Ha sido un día soleado, luminoso y frío. Un viento fuerte y helado barría el lugar. El único sonido era el del viento, cuando nueve personas han entrado en el recinto. Entre ellas una anciana y un niño a los que separaban setenta años de edad.
Pasados unos minutos todos miraban hacia ningún lugar, escuchando atentamente lo que estaba ocurriendo a su lado. La anciana hablaba con un hombre que no estaba; le decía que todo lo que estaba delante había sido cosa de sus hijos, que ella no se había visto en nada. Lloraba mientras hablaba. El niño la rodeaba con sus pequeños brazos. Ella se apoyaba en él. Él la abrazaba y le decía: no llores abuela, yo estoy aquí. Mientras se lo decía, él también tenía los ojos tristes. Ellos estaban en su isla mientras los demás observaban, escuchaban y los dejaban apoyarse el uno en el otro. La anciana era la primera vez que estaba allí desde aquel día. El niño era la primera vez que estaba.

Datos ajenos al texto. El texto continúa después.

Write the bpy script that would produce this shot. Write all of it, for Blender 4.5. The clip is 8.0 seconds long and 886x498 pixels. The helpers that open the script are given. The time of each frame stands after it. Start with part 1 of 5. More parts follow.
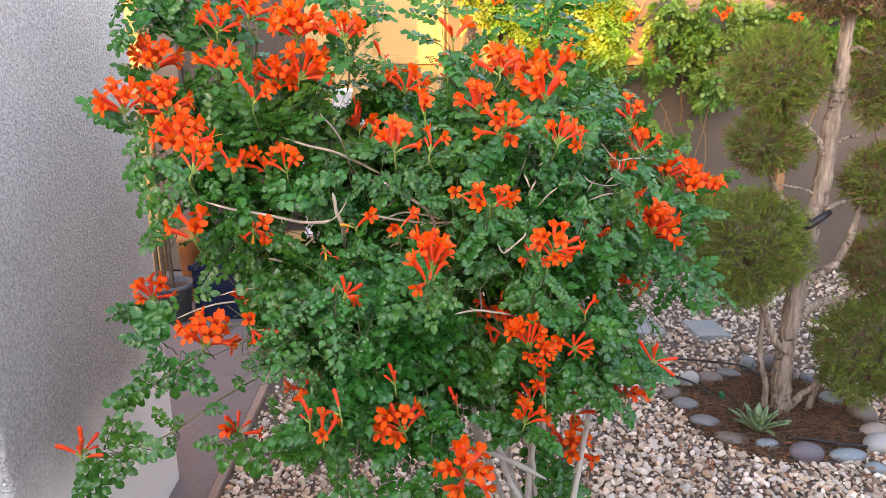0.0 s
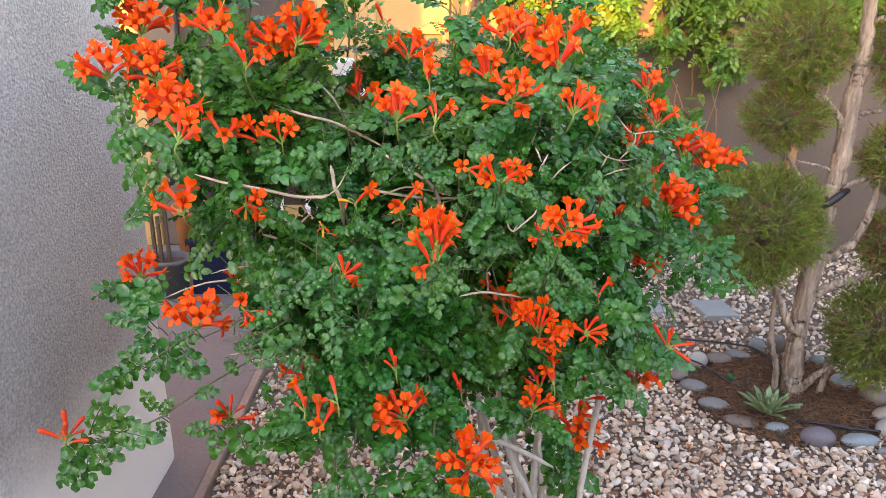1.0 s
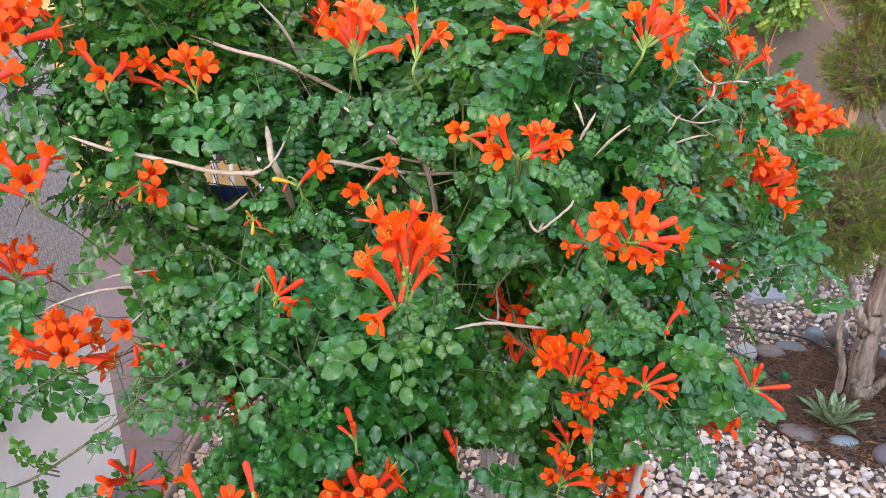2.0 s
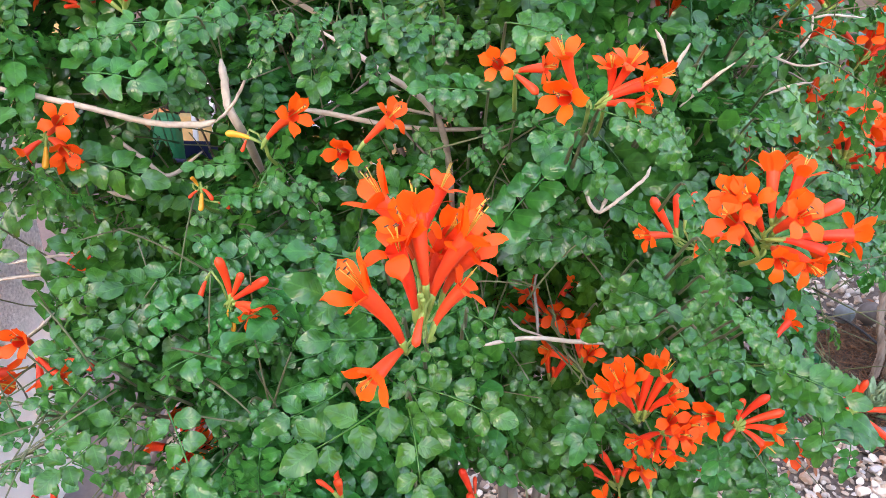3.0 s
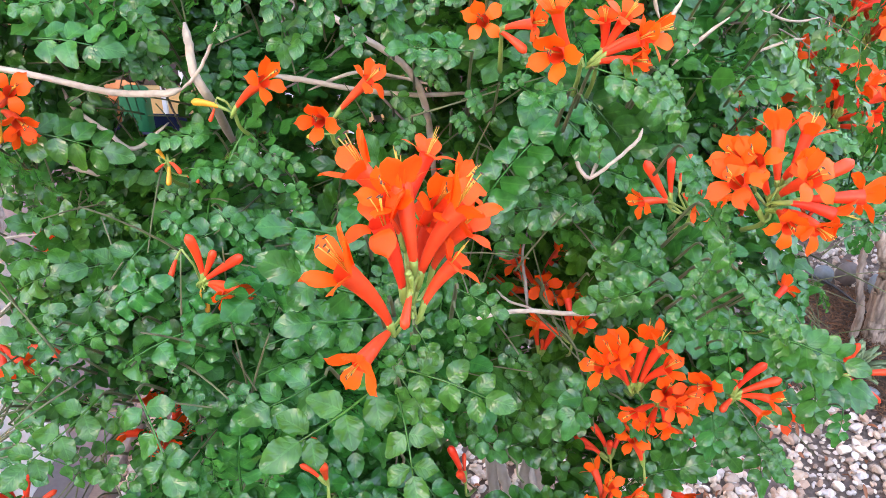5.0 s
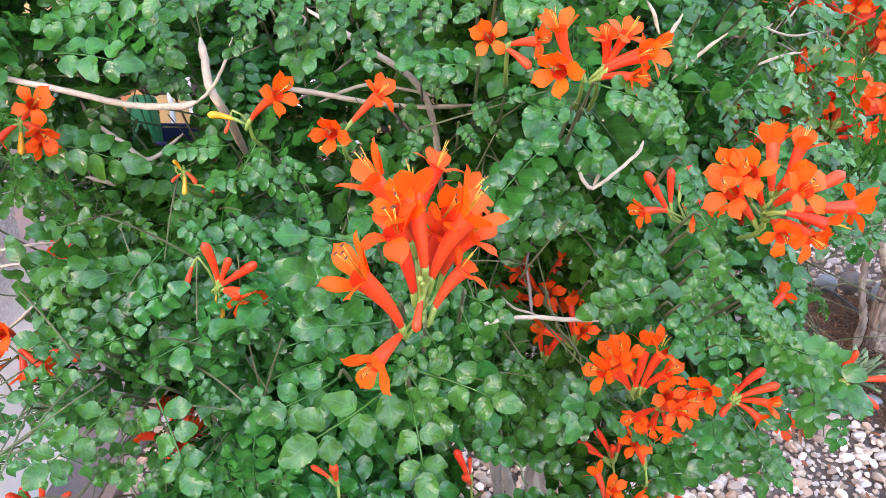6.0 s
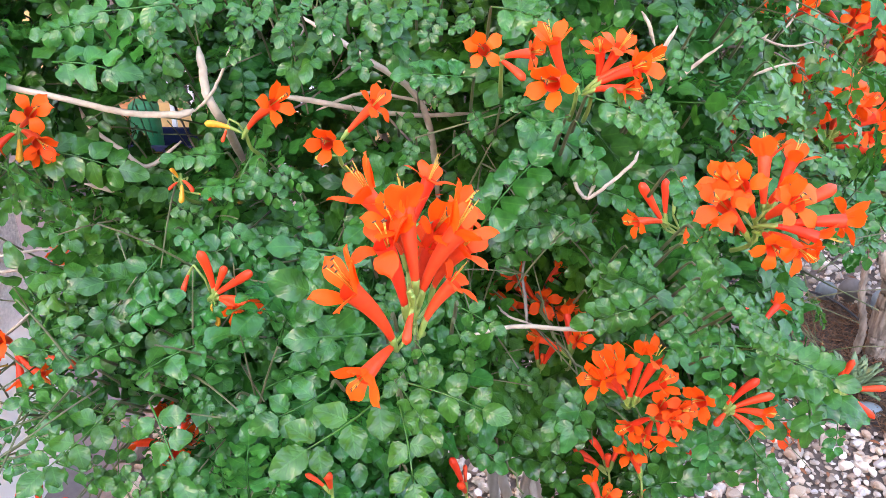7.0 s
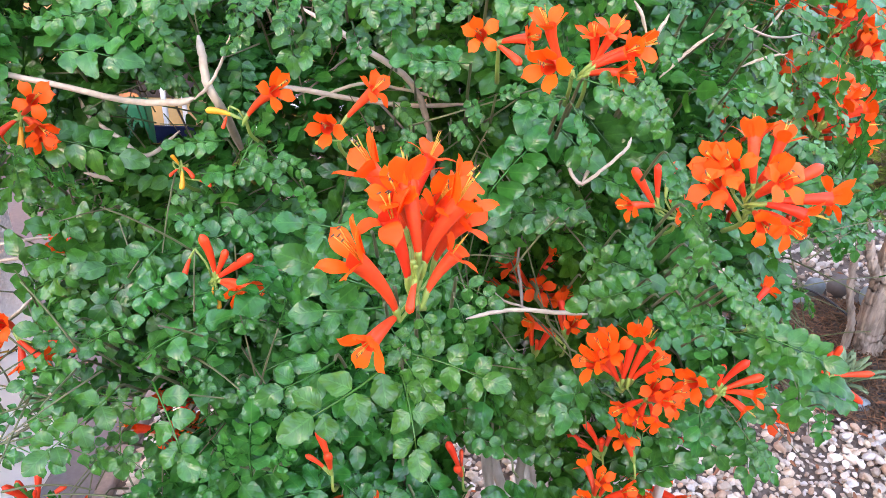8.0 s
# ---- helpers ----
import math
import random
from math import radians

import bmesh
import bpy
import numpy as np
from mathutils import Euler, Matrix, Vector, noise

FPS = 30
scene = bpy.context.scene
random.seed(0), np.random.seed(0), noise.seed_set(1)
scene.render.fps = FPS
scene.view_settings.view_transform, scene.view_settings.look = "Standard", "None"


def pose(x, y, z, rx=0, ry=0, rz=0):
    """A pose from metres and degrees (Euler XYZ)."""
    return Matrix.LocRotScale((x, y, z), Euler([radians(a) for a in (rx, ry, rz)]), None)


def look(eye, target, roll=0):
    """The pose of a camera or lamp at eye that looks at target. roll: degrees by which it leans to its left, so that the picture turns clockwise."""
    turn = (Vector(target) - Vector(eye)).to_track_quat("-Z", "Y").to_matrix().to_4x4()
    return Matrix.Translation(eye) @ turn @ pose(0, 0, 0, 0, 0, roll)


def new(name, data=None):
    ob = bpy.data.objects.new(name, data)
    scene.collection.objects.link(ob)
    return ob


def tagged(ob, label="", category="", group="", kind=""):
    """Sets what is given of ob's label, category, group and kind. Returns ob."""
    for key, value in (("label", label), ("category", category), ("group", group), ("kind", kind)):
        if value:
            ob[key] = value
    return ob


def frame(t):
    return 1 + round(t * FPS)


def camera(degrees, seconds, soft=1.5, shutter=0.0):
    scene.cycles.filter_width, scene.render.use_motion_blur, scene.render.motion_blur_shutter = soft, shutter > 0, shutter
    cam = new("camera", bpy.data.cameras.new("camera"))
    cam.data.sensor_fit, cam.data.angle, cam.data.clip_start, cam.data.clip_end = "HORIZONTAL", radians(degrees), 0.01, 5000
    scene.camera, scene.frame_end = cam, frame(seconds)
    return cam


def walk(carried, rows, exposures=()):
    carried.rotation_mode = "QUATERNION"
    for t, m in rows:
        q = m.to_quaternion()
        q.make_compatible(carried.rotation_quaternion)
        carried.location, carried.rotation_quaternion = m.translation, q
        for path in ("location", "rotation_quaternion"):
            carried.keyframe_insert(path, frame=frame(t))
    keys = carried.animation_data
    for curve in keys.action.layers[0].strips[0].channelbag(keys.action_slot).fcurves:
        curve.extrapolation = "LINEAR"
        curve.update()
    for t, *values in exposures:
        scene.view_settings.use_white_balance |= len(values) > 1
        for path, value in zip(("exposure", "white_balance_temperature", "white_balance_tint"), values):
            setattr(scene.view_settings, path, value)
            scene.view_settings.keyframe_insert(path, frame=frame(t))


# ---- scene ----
cam = camera(60.2, 8.0, soft=0.9)
PATH = [
    (0, (0.001, 0.000, 1.601), (0.002, 1.908, 1.001), 0.01),
    (0.5, (-0.002, 0.019, 1.594), (0.003, 1.921, 0.976), 0.08),
    (1, (-0.004, 0.089, 1.578), (-0.008, 1.976, 0.916), 0.43),
    (1.2, (-0.003, 0.172, 1.565), (-0.009, 2.051, 0.881), 0.53),
    (2.3, (0.035, 0.668, 1.451), (-0.022, 2.496, 0.640), 0.98),
    (2.5, (0.017, 0.720, 1.432), (-0.034, 2.539, 0.602), 1.27),
    (3, (-0.003, 0.804, 1.403), (-0.027, 2.602, 0.528), 1.79),
    (3.5, (-0.013, 0.828, 1.389), (-0.005, 2.607, 0.475), 1.97),
    (4, (-0.010, 0.834, 1.390), (0.026, 2.598, 0.449), 1.85),
    (4.5, (-0.007, 0.839, 1.388), (0.033, 2.600, 0.439), 1.48),
    (6, (-0.011, 0.815, 1.399), (0.013, 2.588, 0.474), 1.25),
    (6.5, (-0.009, 0.819, 1.401), (0.011, 2.596, 0.484), 1.34),
    (7, (-0.006, 0.815, 1.404), (0.014, 2.593, 0.488), 1.46),
    (7.5, (-0.010, 0.804, 1.398), (0.018, 2.584, 0.485), 1.59),
    (8, (-0.011, 0.798, 1.397), (0.032, 2.577, 0.484), 1.69),
]
EXPOSE = [(0, 3.55, 7700, 27), (1.2, 3.56, 7650, 27), (2.5, 4.00, 7050, 30), (8, 4.18, 6900, 31)]
walk(cam, [(t, look(eye, target, roll)) for t, eye, target, roll in PATH], EXPOSE)

# ---- light: open sky in the shade of a house, low sun on the top of the garden wall ----
SUN_UP, SUN_TURN = 10.0, -14.0
world_light = bpy.data.worlds.new("sky")
scene.world = world_light
world_light.use_nodes = True
wn = world_light.node_tree
sky = wn.nodes.new("ShaderNodeTexSky")
sky.sky_type, sky.sun_disc = "NISHITA", False
sky.sun_elevation, sky.sun_rotation = radians(SUN_UP), radians(180 - SUN_TURN)
sky.air_density, sky.dust_density = 1.0, 1.0
back = wn.nodes["Background"]
back.inputs["Strength"].default_value = 0.15
wn.links.new(sky.outputs[0], back.inputs["Color"])
sun = new("sun", bpy.data.lights.new("sun", "SUN"))
sun.data.energy, sun.data.angle, sun.data.color = 1.6, radians(0.9), (1.0, 0.57, 0.16)
toward = Vector((math.sin(radians(SUN_TURN)) * -1, math.cos(radians(SUN_TURN)), -math.tan(radians(SUN_UP))))
sun.matrix_world = look((0, -20, 8), Vector((0, -20, 8)) + toward)


# ---- materials ----
def material(name, color, rough=0.6, **more):
    """A principled material whose colour varies on two scales, and by piece."""
    m = bpy.data.materials.new(name)
    m.use_nodes = True
    nt = m.node_tree
    bsdf = nt.nodes["Principled BSDF"]
    bsdf.inputs["Roughness"].default_value = rough
    bsdf.inputs["Metallic"].default_value = more.get("metal", 0.0)
    bsdf.inputs["Specular IOR Level"].default_value = more.get("spec", 0.5)
    tc = nt.nodes.new("ShaderNodeTexCoord")
    other = more.get("other", tuple(c * 0.6 for c in color))
    n1, n2 = nt.nodes.new("ShaderNodeTexNoise"), nt.nodes.new("ShaderNodeTexNoise")
    n1.inputs["Scale"].default_value = more.get("coarse", 3.0)
    n2.inputs["Scale"].default_value = more.get("fine", 60.0)
    for n in (n1, n2):
        n.inputs["Detail"].default_value = 5.0
        nt.links.new(tc.outputs["Object"], n.inputs["Vector"])
    ramp = nt.nodes.new("ShaderNodeMapRange")
    ramp.inputs["From Min"].default_value, ramp.inputs["From Max"].default_value = 0.32, 0.68
    add = nt.nodes.new("ShaderNodeMath")
    add.operation = "MULTIPLY_ADD"
    add.inputs[1].default_value = more.get("blend", 0.5)
    nt.links.new(n1.outputs["Fac"], add.inputs[0])
    half = nt.nodes.new("ShaderNodeMath")
    half.operation = "MULTIPLY"
    half.inputs[1].default_value = 1 - more.get("blend", 0.5)
    nt.links.new(n2.outputs["Fac"], half.inputs[0])
    nt.links.new(half.outputs[0], add.inputs[2])
    nt.links.new(add.outputs[0], ramp.inputs["Value"])
    mix = nt.nodes.new("ShaderNodeMix")
    mix.data_type = "RGBA"
    mix.inputs["A"].default_value, mix.inputs["B"].default_value = (*other, 1), (*color, 1)
    nt.links.new(ramp.outputs[0], mix.inputs["Factor"])
    out = mix.outputs["Result"]
    if more.get("pieces"):
        src = nt.nodes.new("ShaderNodeObjectInfo").outputs["Random"] if more["pieces"] == "object" else nt.nodes.new("ShaderNodeNewGeometry").outputs["Random Per Island"]
        cr = nt.nodes.new("ShaderNodeValToRGB")
        tones = more["tones"]
        while len(cr.color_ramp.elements) < len(tones):
            cr.color_ramp.elements.new(0.5)
        for k, tone in enumerate(tones):
            cr.color_ramp.elements[k].position = k / (len(tones) - 1)
            cr.color_ramp.elements[k].color = (*tone, 1)
        nt.links.new(src, cr.inputs["Fac"])
        mul = nt.nodes.new("ShaderNodeMix")
        mul.data_type, mul.blend_type = "RGBA", "MULTIPLY"
        mul.inputs["Factor"].default_value = 1.0
        nt.links.new(out, mul.inputs["A"])
        nt.links.new(cr.outputs["Color"], mul.inputs["B"])
        out = mul.outputs["Result"]
    nt.links.new(out, bsdf.inputs["Base Color"])
    if more.get("bump"):
        b = nt.nodes.new("ShaderNodeBump")
        b.inputs["Strength"].default_value = more["bump"]
        b.inputs["Distance"].default_value = more.get("depth", 0.004)
        n3 = nt.nodes.new("ShaderNodeTexNoise")
        n3.inputs["Scale"].default_value = more.get("grain", more.get("fine", 60.0))
        n3.inputs["Detail"].default_value = 3.0
        nt.links.new(tc.outputs["Object"], n3.inputs["Vector"])
        nt.links.new(n3.outputs["Fac"], b.inputs["Height"])
        nt.links.new(b.outputs[0], bsdf.inputs["Normal"])
    if more.get("thin"):
        tr = nt.nodes.new("ShaderNodeBsdfTranslucent")
        nt.links.new(out, tr.inputs["Color"])
        ms = nt.nodes.new("ShaderNodeMixShader")
        ms.inputs[0].default_value = more["thin"]
        nt.links.new(bsdf.outputs[0], ms.inputs[1])
        nt.links.new(tr.outputs[0], ms.inputs[2])
        nt.links.new(ms.outputs[0], nt.nodes["Material Output"].inputs["Surface"])
    return m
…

La anciana y el niño han vuelto a casa sin soltarse la mano. Los demás han vuelto en silencio. Y quién esto escribe ha vuelto queriendo creer que el hombre por el estábamos allí, estuviera dónde estuviera, ha sonreído.
Quería plasmar ese momento para recordarlo siempre, pero a veces las fotografías no reflejan tantas emociones.
He vuelto a casa pensando en la manera de hacerlo. Creo que ésta es la mejor forma. Sólo las palabras pueden transmitir todas las emociones, todos los sentimientos vividos esta tarde.